I have been making steady progress with writing the emperors book, but not quite at the rate I had being hoping. That is to say, I have not often made my target of 1000 words a day. But (as is always the way) as soon I should really be doing something else I start to have a spurt.
That ‘something else’ is the lecture I am giving on 3 March at the British Museum (for the LRB) on ‘Women in Power’. In some ways it is a sequel to the ‘Public Voice of Women’ that I gave in 2014, but it has got to go a good way beyond that and not just repeat, with variants. In that old lecture I explored the way that women in the West, from the Homeric Age on, had quite simply been SHUT UP by men (‘Oh do shut up, dear’ was its other title). Now I want to take a closer look at some wider aspects of female power (or powerlessness).
It’s fairly clear to me that – whatever individual examples of political leaders etc you can now think of -- there really is no cultural template for powerful women. Look, for example, at the political uniform of the trouser suit, adopted by Angela Merkel and Hillary Clinton (as near to male costume as you could get). And it’s fairly clear too that there is a good deal of misogyny in the public sphere. But that on its own isn’t very interesting (of course there is, you might say). What is much more interesting, and harder to pin down, is what kind of misogyny, with what kind of cultural roots, and with what effects. I’m certainly going to be having a look at the image of Medusa, deployed against Clinton, Merkel and others.

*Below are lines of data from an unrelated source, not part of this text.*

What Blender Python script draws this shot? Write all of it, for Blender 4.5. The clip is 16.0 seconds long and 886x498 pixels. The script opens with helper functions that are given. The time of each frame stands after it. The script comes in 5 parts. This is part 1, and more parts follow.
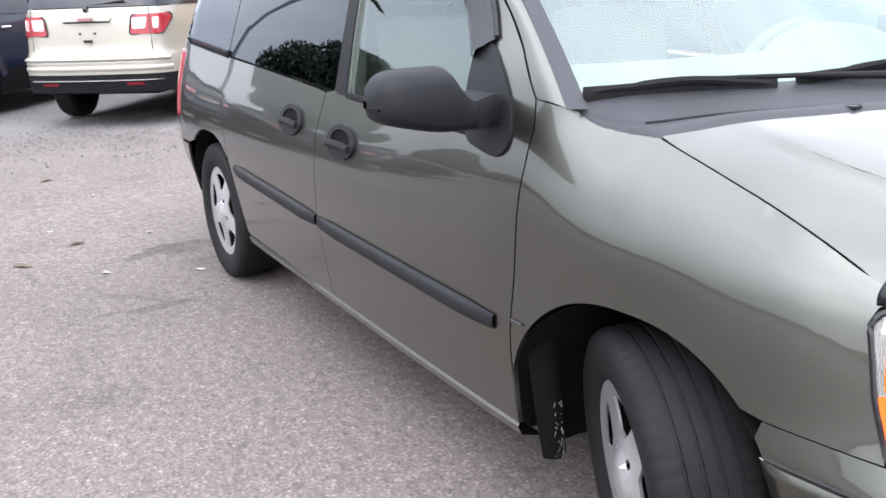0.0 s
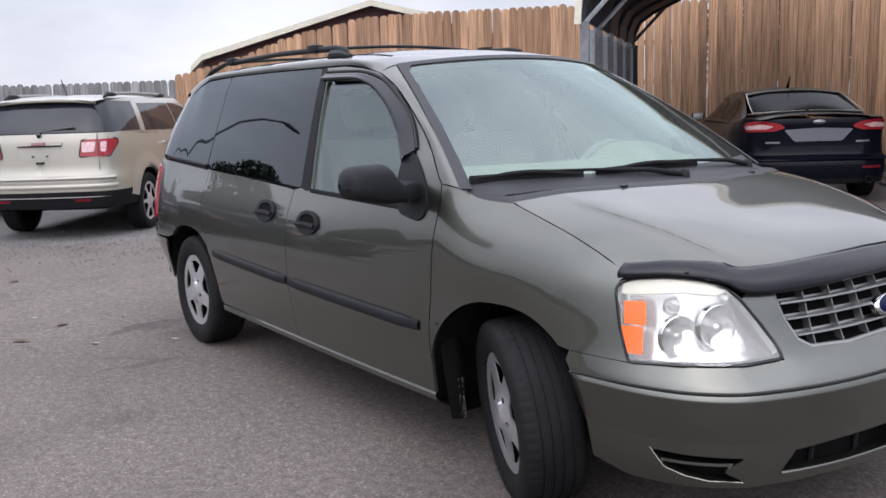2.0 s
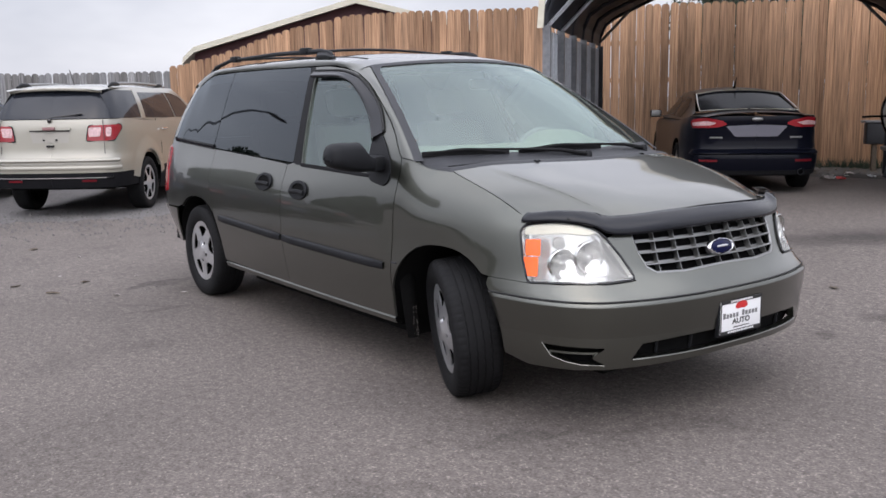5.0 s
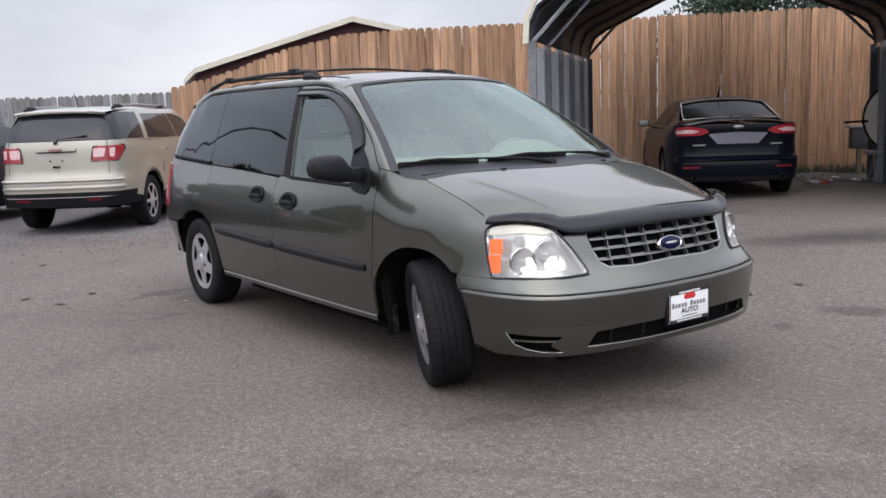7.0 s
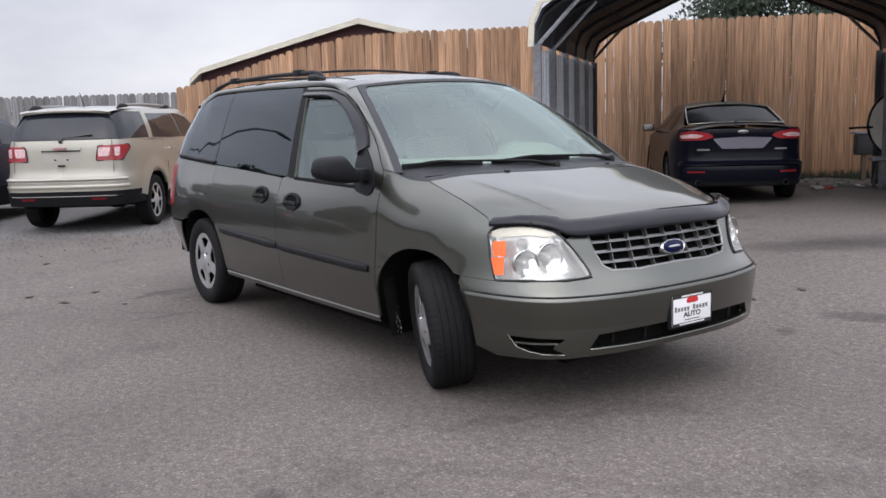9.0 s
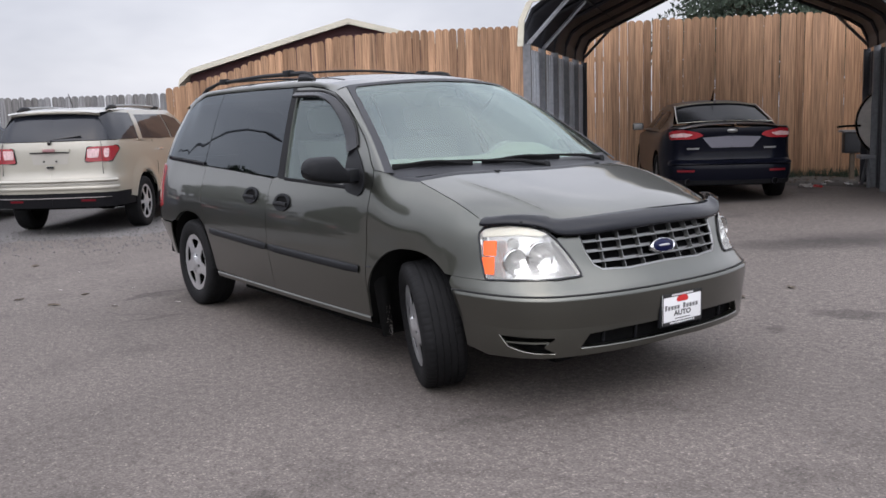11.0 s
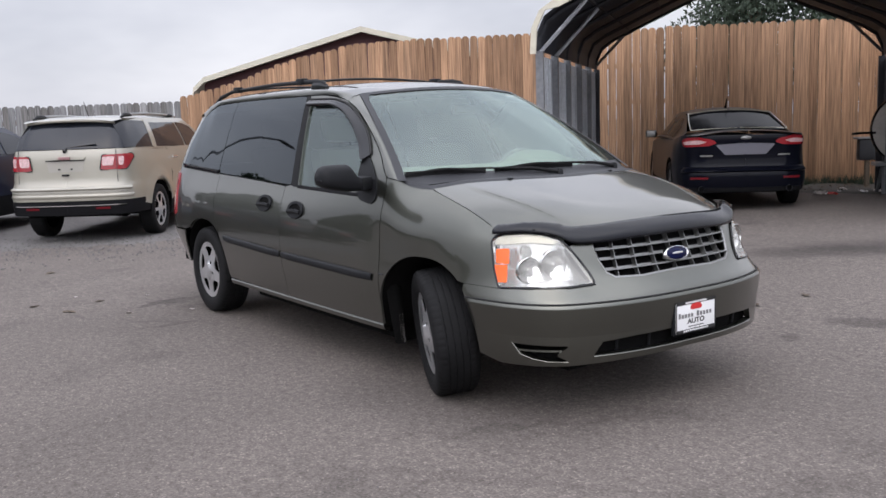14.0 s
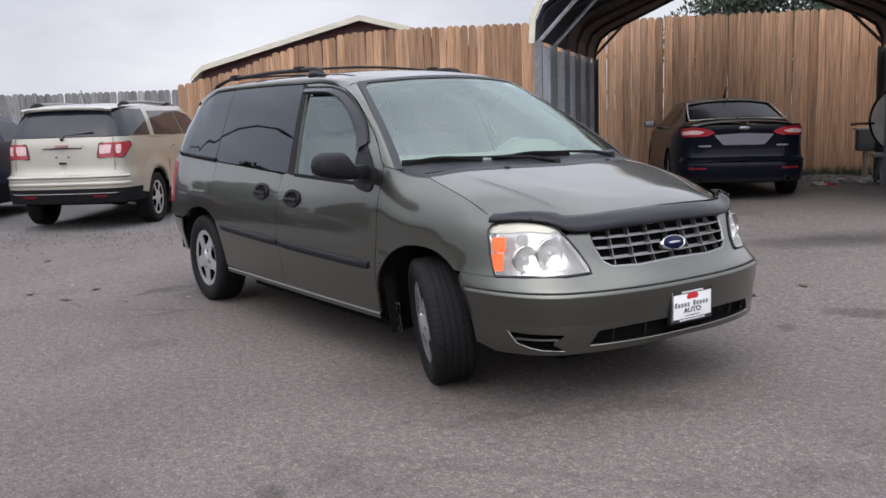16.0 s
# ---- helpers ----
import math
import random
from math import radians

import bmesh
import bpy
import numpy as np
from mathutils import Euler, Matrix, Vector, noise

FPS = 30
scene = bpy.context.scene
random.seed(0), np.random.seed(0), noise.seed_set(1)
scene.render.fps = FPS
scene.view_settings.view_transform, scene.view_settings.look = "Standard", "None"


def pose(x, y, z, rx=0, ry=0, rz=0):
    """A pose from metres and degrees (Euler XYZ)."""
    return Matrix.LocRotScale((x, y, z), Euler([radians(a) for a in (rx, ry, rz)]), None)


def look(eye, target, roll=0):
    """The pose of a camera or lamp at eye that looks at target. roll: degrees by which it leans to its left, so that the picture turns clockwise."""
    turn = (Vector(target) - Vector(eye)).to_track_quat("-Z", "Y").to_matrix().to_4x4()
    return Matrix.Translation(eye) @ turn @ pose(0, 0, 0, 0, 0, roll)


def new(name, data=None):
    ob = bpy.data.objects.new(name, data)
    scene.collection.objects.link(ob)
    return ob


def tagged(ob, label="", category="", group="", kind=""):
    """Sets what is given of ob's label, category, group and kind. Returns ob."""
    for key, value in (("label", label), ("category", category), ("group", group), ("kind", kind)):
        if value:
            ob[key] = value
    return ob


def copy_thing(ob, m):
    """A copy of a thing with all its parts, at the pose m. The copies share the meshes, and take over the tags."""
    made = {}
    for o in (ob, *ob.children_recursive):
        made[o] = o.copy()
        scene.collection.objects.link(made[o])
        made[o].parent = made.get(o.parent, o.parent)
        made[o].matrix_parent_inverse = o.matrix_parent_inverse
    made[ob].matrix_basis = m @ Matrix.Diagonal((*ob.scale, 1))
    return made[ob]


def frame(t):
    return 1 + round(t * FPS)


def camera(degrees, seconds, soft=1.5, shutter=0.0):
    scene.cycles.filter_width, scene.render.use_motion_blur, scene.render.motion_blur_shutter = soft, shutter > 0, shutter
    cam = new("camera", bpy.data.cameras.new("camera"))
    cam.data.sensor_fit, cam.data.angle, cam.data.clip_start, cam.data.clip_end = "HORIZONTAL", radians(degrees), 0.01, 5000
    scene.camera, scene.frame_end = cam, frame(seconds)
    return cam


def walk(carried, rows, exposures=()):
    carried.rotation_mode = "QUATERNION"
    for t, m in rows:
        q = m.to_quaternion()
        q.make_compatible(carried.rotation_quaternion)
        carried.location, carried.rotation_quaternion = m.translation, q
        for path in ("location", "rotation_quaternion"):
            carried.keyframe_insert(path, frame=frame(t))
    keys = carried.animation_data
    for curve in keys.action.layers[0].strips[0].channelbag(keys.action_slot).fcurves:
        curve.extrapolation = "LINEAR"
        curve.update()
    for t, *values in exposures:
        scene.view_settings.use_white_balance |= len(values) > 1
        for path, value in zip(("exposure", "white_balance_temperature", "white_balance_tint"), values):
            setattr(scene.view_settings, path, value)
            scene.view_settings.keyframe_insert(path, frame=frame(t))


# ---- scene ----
cam = camera(52.2, 16.0, soft=1.6)
EXPOSURE = [(0.0, 1.22, 6300, 12), (0.5, 1.0, 6300, 12), (1.0, 0.65, 6280, 12), (1.5, 0.3, 6280, 13), (2.0, 0.2, 6290, 13), (2.5, 0.14, 6300, 13), (3.0, 0.12, 6350, 13), (4.0, 0.1, 6380, 13), (6.0, 0.05, 6410, 12), (16.0, 0.02, 6410, 12)]
PATH = [
    (0, (1.369, -2.092, 1.431), (-0.311, -1.171, 0.858), -2.1),
    (0.5, (1.666, -2.328, 1.46), (-0.029, -1.378, 0.985), -3.5),
    (1, (1.972, -2.504, 1.463), (0.267, -1.515, 1.121), -1.2),
    (1.5, (2.258, -2.667, 1.464), (0.609, -1.593, 1.106), -0.6),
    (2, (2.47, -2.86, 1.454), (0.85, -1.731, 1.14), -1.8),
    (2.5, (2.667, -3.015, 1.457), (1.073, -1.859, 1.107), -1.8),
    (3, (2.86, -3.106, 1.449), (1.25, -1.971, 1.107), 0.1),
    (3.5, (3.105, -3.185, 1.453), (1.499, -2.039, 1.124), 0.1),
    (4, (3.24, -3.264, 1.451), (1.631, -2.121, 1.128), -1.0),
    (4.2, (3.271, -3.301, 1.444), (1.677, -2.142, 1.106), -0.5),
    (6.3, (3.851, -3.495, 1.452), (2.25, -2.333, 1.162), -2.0),
    (6.5, (3.875, -3.502, 1.452), (2.276, -2.335, 1.168), -2.0),
    (7, (3.903, -3.518, 1.443), (2.293, -2.368, 1.147), -2.1),
    (7.5, (3.912, -3.528, 1.445), (2.297, -2.383, 1.16), -1.9),
    (8, (3.918, -3.526, 1.444), (2.305, -2.377, 1.166), -1.8),
    (8.5, (3.911, -3.522, 1.441), (2.294, -2.38, 1.157), -1.9),
    (9, (3.909, -3.521, 1.439), (2.295, -2.377, 1.149), -1.6),
    (11.5, (3.912, -3.522, 1.439), (2.312, -2.359, 1.15), -1.8),
    (12, (3.907, -3.529, 1.437), (2.305, -2.366, 1.152), -1.6),
    (12.5, (3.91, -3.527, 1.441), (2.3, -2.376, 1.153), -1.6),
    (13, (3.913, -3.525, 1.442), (2.3, -2.377, 1.157), -1.8),
    (13.5, (3.915, -3.526, 1.439), (2.299, -2.381, 1.164), -1.8),
    (14, (3.914, -3.524, 1.442), (2.293, -2.384, 1.168), -1.9),
    (14.5, (3.912, -3.519, 1.437), (2.287, -2.385, 1.165), -1.9),
    (15, (3.917, -3.515, 1.437), (2.292, -2.383, 1.158), -2.0),
    (15.5, (3.914, -3.516, 1.435), (2.295, -2.378, 1.148), -1.9),
    (16, (3.913, -3.512, 1.434), (2.297, -2.372, 1.138), -1.7),
]
walk(cam, [(t, look(eye, target, roll)) for t, eye, target, roll in PATH], EXPOSURE)

# ---- world and light: bright overcast ----
SUN_AZ, SUN_EL = radians(-42), radians(50)
world = bpy.data.worlds.new("overcast")
scene.world = world
world.use_nodes = True
wn, wl = world.node_tree.nodes, world.node_tree.links
wn.clear()
w_out = wn.new("ShaderNodeOutputWorld")
w_bg = wn.new("ShaderNodeBackground")
w_sky = wn.new("ShaderNodeTexSky")
w_sky.sky_type, w_sky.sun_disc = "NISHITA", False
w_sky.sun_elevation, w_sky.sun_rotation = SUN_EL, math.pi / 2 - SUN_AZ
w_sky.air_density, w_sky.dust_density = 1.0, 3.0
w_co = wn.new("ShaderNodeTexCoord")
w_map = wn.new("ShaderNodeMapping")
w_map.inputs["Scale"].default_value = (1.0, 1.0, 2.6)
w_noise = wn.new("ShaderNodeTexNoise")
w_noise.inputs["Scale"].default_value, w_noise.inputs["Detail"].default_value, w_noise.inputs["Roughness"].default_value = 1.7, 5, 0.55
w_ramp = wn.new("ShaderNodeValToRGB")
w_ramp.color_ramp.elements[0].position, w_ramp.color_ramp.elements[0].color = 0.32, (3.7, 3.85, 4.4, 1)
w_ramp.color_ramp.elements[1].position, w_ramp.color_ramp.elements[1].color = 0.66, (6.8, 6.85, 7.2, 1)
w_mix = wn.new("ShaderNodeMix")
w_mix.data_type = "RGBA"
w_mix.inputs["Factor"].default_value = 0.9
wl.new(w_co.outputs["Generated"], w_map.inputs["Vector"])
wl.new(w_map.outputs["Vector"], w_noise.inputs["Vector"])
wl.new(w_noise.outputs["Fac"], w_ramp.inputs["Fac"])
wl.new(w_sky.outputs["Color"], w_mix.inputs["A"])
wl.new(w_ramp.outputs["Color"], w_mix.inputs["B"])
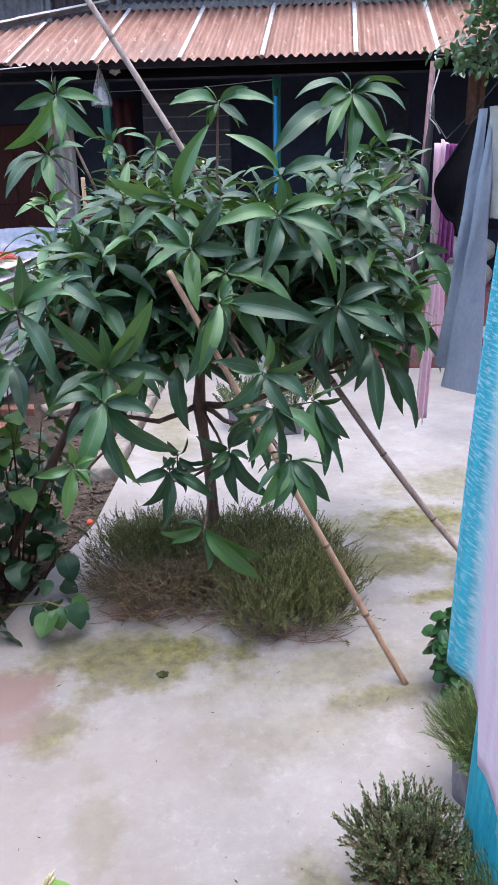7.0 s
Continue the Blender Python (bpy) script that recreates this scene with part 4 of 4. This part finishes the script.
def herb(name, stems, rnd, mt):
    co, faces, tones = herb_arrays(stems, rnd)
    me = bpy.data.meshes.new(name)
    me.from_pydata([tuple(c) for c in co], [], faces)
    ca = me.color_attributes.new("tone", "FLOAT_COLOR", "CORNER")
    rgba = np.ones((len(tones), 4))
    rgba[:, :2] = tones
    ca.data.foreach_set("color", rgba.ravel())
    me.materials.append(mt)
    return me


def clump():
    """A ragged cushion of upright sprigs, low and dry over the front and west side."""
    rnd = random.Random(3)
    stems = []
    for _ in range(5600):
        a, r = rnd.uniform(0, math.tau), math.sqrt(rnd.random())
        x, y = r * math.copysign(abs(math.cos(a)) ** 0.72, math.cos(a)), r * math.copysign(abs(math.sin(a)) ** 0.72, math.sin(a))
        wob = 1 + 0.16 * noise.noise((math.cos(a) * 2.2, math.sin(a) * 2.2, 4)) + 0.12 * noise.noise((math.cos(a) * 7, math.sin(a) * 7, 9)) + (0.14 * rnd.random() if rnd.random() < 0.06 else 0)
        px, py = -0.05 + 0.47 * x * wob, 1.72 + 0.30 * y * wob - 0.07 * x * wob
        if rnd.random() < 0.2:
            px, py = 0.14 + 0.20 * x * wob, 1.42 + 0.16 * y * wob
        if py < 1.53 and -0.30 < px < -0.04 and rnd.random() < 0.85:
            continue
        if noise.noise((px * 9, py * 9, 3)) < -0.28 and rnd.random() < 0.6:
            continue
        front = px < -0.04 + 0.06 * noise.noise((px * 6, py * 6, 2)) and py < 1.70 - 0.12 * px
        h = (0.215 + 0.07 * noise.noise((px * 6, py * 6, 0))) * (1 - 0.4 * r ** 3) * rnd.uniform(0.6, 1.18) * (1.22 if rnd.random() < 0.05 else 1) * (0.62 if front else 1)
        lean = Vector((x * 0.06 * r + rnd.gauss(0, 0.035), y * 0.06 * r + rnd.gauss(0, 0.035), h))
        dry = 0.55 * noise.noise((px * 4, py * 4, 7)) + (0.66 if front else 0.04) + 0.7 * max(0, 1.50 - py) * (1 if px < 0.02 else 0.3)
        dry = max(0.0, min(1.0, dry + rnd.uniform(-0.25, 0.2)))
        n = 10 if dry > 0.75 else 20
        root, tip = Vector((px, py, 0)), Vector((px, py, 0)) + lean
        if rnd.random() < 0.75:
            root = root.lerp(tip, rnd.uniform(0.25, 0.65)) + Vector((rnd.gauss(0, 0.02), rnd.gauss(0, 0.02), 0))
            tip = tip + Vector((rnd.gauss(0, 0.022), rnd.gauss(0, 0.022), -0.03 * rnd.random()))
        stems.append((root, tip, n, 0.0155, 0.0016, dry, 0.0010))
    for _ in range(520):
        # bare dry twigs, tangled over the low side and lying round the front
        lying = rnd.random() < 0.5
        px = rnd.uniform(-0.50, 0.32)
        py = (1.44 - 0.16 * px + rnd.gauss(0, 0.03) - (0.13 if px > 0.0 else 0.0)) if lying else 1.58 - 0.14 * px + rnd.gauss(0, 0.07)
        a, ln = rnd.uniform(0, math.tau), rnd.uniform(0.05, 0.13)
        p = Vector((px, py, rnd.uniform(0.004, 0.02) if lying else rnd.uniform(0.03, 0.12)))
        stems.append((p, p + Vector((ln * math.cos(a), 0.6 * ln * math.sin(a), rnd.uniform(-0.002, 0.03) if lying else rnd.uniform(0.0, 0.07))), 2, 0.014, 0.0012, rnd.uniform(0.7, 1.0), 0.0013))
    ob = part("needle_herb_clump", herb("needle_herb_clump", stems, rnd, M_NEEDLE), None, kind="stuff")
    tagged(ob, "dense needle-leaved herb clump, partly dry, round the trunk", "herb clump")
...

The other issue of course is what we mean by women ‘in power’. Most of the discussions out there are about either women in the legislature (a ranking topped by Rwanda with 63%) or about women as CEOs. But is that what we mean by ‘power’ with all the superwoman and glass ceiling associations? I don’t think it can be the be all and end all. But how do you redefine…?
Well that’s what I am thinking about. And, in comparison, writing about emperors seems a smoother path.